In Prum's case, he met a taxi
driver who convinced him to search for better paying work in Thailand.
When the driver brought him to Malai, Prum was introduced to a man who
was a trafficker, but Prum got cold feet and tried to back out.
The driver, however, presented
Prum with a $12 tab for the trip, which Prum couldn't pay. The
trafficker then stepped in and paid the fare, and that effectively
sealed Prum's fate.
The trafficker then sold Prum to
another set of smugglers in Thailand. The driver turned a profit, the
trafficker turned a profit, the local money changer turned a profit —
and Prum was locked up in a Thai port.
Prum pressed his face against a crack in the building.
"I saw the sea and boats," he says. "That's when I realized I was trafficked."
Officials Get A Cut
Phil Robertson of Human Rights Watch says Thai police also profit off of men like Prum.
"Most of the time when migrants
are arrested, the police aren't planning to make a case or hand them
over to immigration, as they're required to do," he says. "What they're
doing is holding them and then trying to extort money out of them."
Thai police aren't alone.
"Every part of the Thai officers
will benefit from this — the province, police, labor officers," says
former Marine Police Commander Surapol Thuanthong. "They all get bribes
from illegal migrants and related businesses."
Thuanthong says Thailand's
Marine Police have tried to convince the Thai government to make the
workers legal so they can be tracked and protected — but the sheer
number of undocumented workers makes it impossible.
"[The government] says it's too many and will affect the stability of the country," he says. "So they don't do anything."
Building A System To Track Workers
Sirichai-Ekawat says the
National Fisheries Association of Thailand is trying to establish
recruitment centers to register and track workers willing to work Thai
boats.
If it works, legalizing workers
could undercut the black market in men. But it's too soon to tell if
that plan will work. In the meantime, men like Prum continue to be sold
onto the seas against their will.
This river of men weighs heavily on Prum's mind as he winds through Malai.
"I wanted to come help so
Cambodians wouldn't go work in a foreign country," he says. "And now you
see everything has changed completely — the road, the house —
everything."
Prum didn't find his trafficker. He slumps against the car door.
If he had found him, what would he have done?

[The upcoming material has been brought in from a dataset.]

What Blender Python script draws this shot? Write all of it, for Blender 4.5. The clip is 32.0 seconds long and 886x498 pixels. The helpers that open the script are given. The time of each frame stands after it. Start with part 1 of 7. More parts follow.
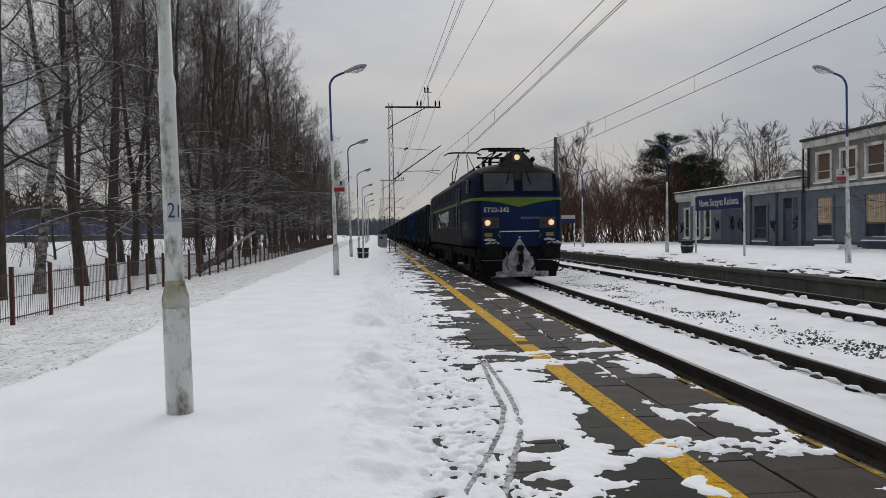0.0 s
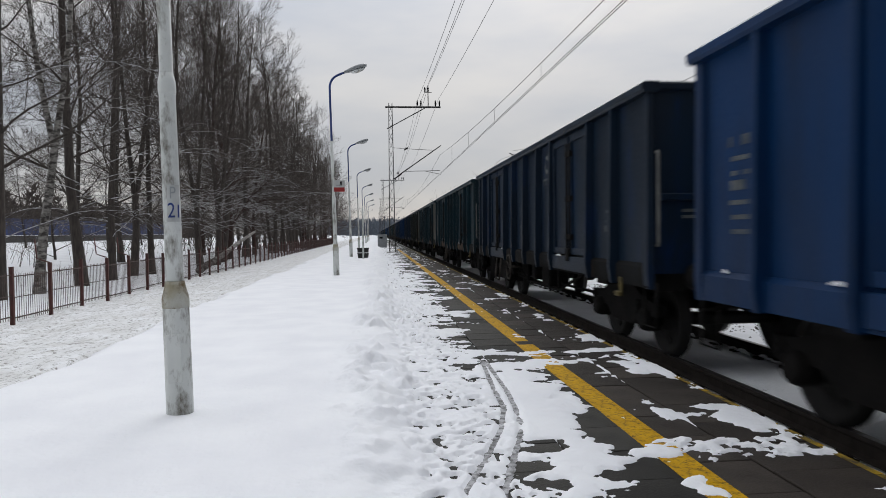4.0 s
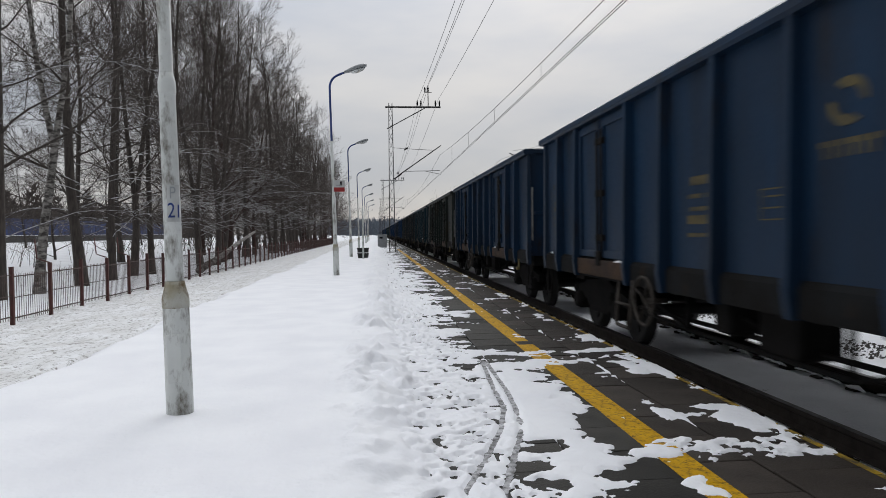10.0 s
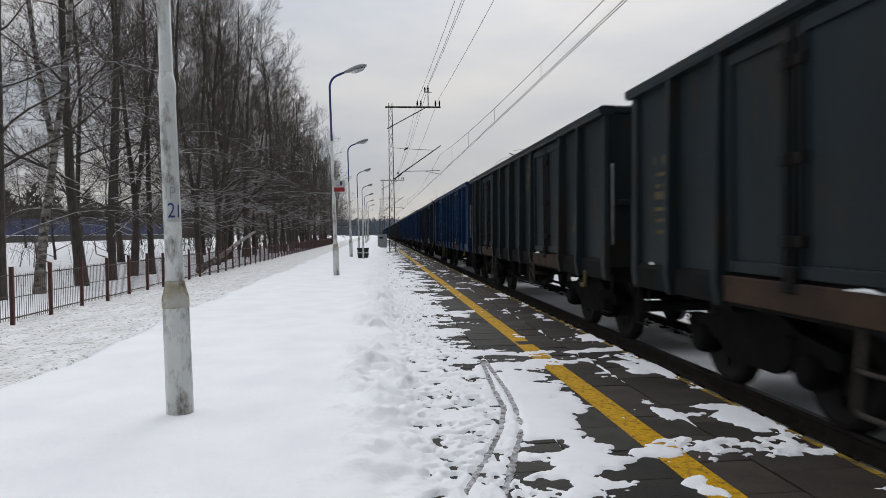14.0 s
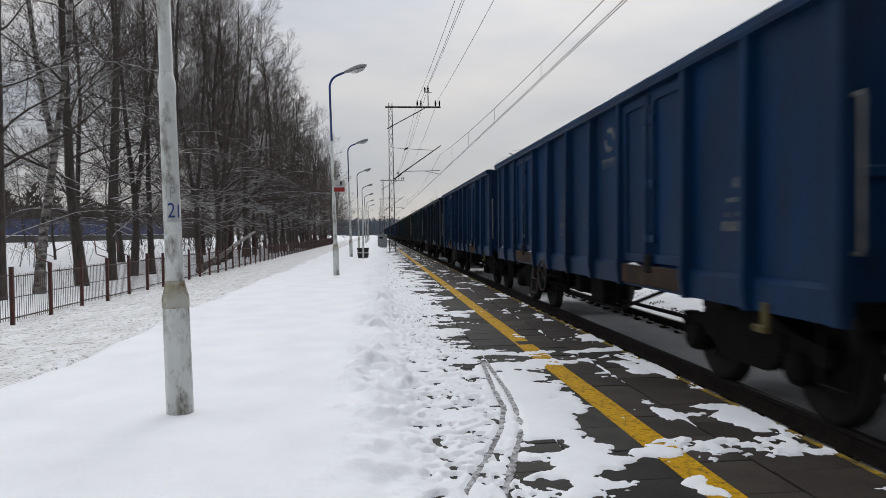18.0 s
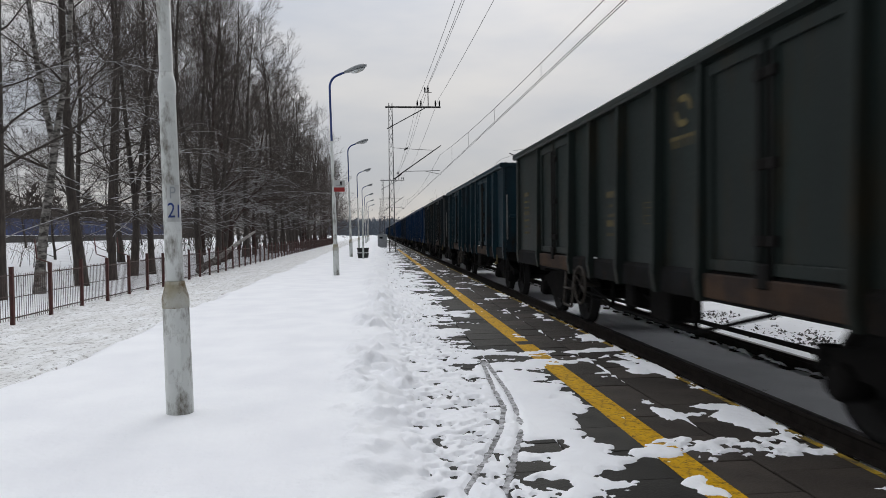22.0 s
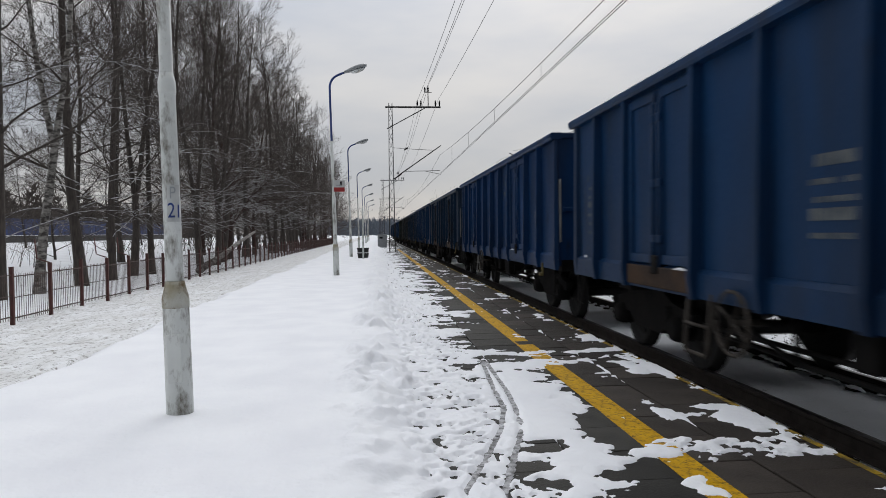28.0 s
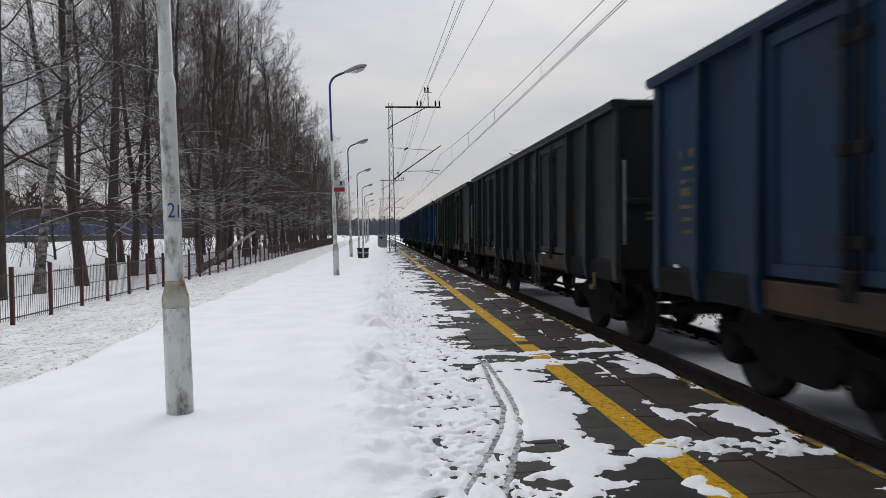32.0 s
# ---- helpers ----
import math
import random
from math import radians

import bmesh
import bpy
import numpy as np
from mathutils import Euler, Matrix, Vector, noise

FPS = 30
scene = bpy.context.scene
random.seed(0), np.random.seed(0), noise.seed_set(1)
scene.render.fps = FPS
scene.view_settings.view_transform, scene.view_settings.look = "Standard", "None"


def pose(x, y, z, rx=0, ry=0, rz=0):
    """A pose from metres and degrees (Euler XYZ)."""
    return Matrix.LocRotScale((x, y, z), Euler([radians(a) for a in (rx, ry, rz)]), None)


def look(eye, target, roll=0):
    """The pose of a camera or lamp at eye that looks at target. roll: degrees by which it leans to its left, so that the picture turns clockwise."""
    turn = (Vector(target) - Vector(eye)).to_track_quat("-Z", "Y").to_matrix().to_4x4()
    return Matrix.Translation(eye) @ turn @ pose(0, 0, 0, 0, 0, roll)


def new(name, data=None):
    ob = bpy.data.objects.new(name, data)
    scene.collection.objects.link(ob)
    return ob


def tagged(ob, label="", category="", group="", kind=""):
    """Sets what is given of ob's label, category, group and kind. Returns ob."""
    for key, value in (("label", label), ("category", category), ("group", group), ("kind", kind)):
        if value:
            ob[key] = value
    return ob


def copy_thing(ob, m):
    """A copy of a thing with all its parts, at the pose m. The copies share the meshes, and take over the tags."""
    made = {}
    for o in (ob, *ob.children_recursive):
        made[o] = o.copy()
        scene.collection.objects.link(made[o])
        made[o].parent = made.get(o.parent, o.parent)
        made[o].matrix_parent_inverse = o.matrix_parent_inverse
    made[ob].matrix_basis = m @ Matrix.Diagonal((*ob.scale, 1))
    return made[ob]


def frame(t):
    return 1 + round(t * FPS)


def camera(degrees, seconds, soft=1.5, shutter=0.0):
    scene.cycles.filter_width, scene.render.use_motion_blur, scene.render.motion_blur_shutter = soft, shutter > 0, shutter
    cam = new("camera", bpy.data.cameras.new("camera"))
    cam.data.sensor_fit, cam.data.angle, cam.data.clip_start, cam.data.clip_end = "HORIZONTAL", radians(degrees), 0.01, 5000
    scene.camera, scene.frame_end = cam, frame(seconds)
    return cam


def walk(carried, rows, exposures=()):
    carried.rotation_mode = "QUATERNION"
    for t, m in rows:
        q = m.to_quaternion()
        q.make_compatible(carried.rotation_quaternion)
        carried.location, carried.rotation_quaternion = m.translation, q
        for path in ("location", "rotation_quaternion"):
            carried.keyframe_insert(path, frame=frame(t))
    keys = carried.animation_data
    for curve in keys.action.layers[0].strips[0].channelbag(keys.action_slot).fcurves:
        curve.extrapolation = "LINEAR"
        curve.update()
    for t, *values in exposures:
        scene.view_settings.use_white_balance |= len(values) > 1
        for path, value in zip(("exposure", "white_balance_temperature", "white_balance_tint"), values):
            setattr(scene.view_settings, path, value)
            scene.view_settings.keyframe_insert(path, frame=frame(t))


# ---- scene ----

"I was angry before," says Prum,
"because he did a bad thing. But now I don't feel any anger or revenge
at all. I wanted to find him and tell him not to do this job anymore
because it does harm. "
With that, the car turns around
and drives past the empty money-changing stalls and the restaurants with
cots for border-crossers set up in back. Prum keeps his gaze straight
ahead as he leaves Malai. He doesn't say a word.
Several groups are helping
ex-fishermen get back to their home countries and are supporting them
once they get there. They include Tenaganita, Healthcare Center for Children, the Labor Protection Network and LICADHO. The Made in a Free World app lets you ask brands about labor practices in their supply chain as you shop.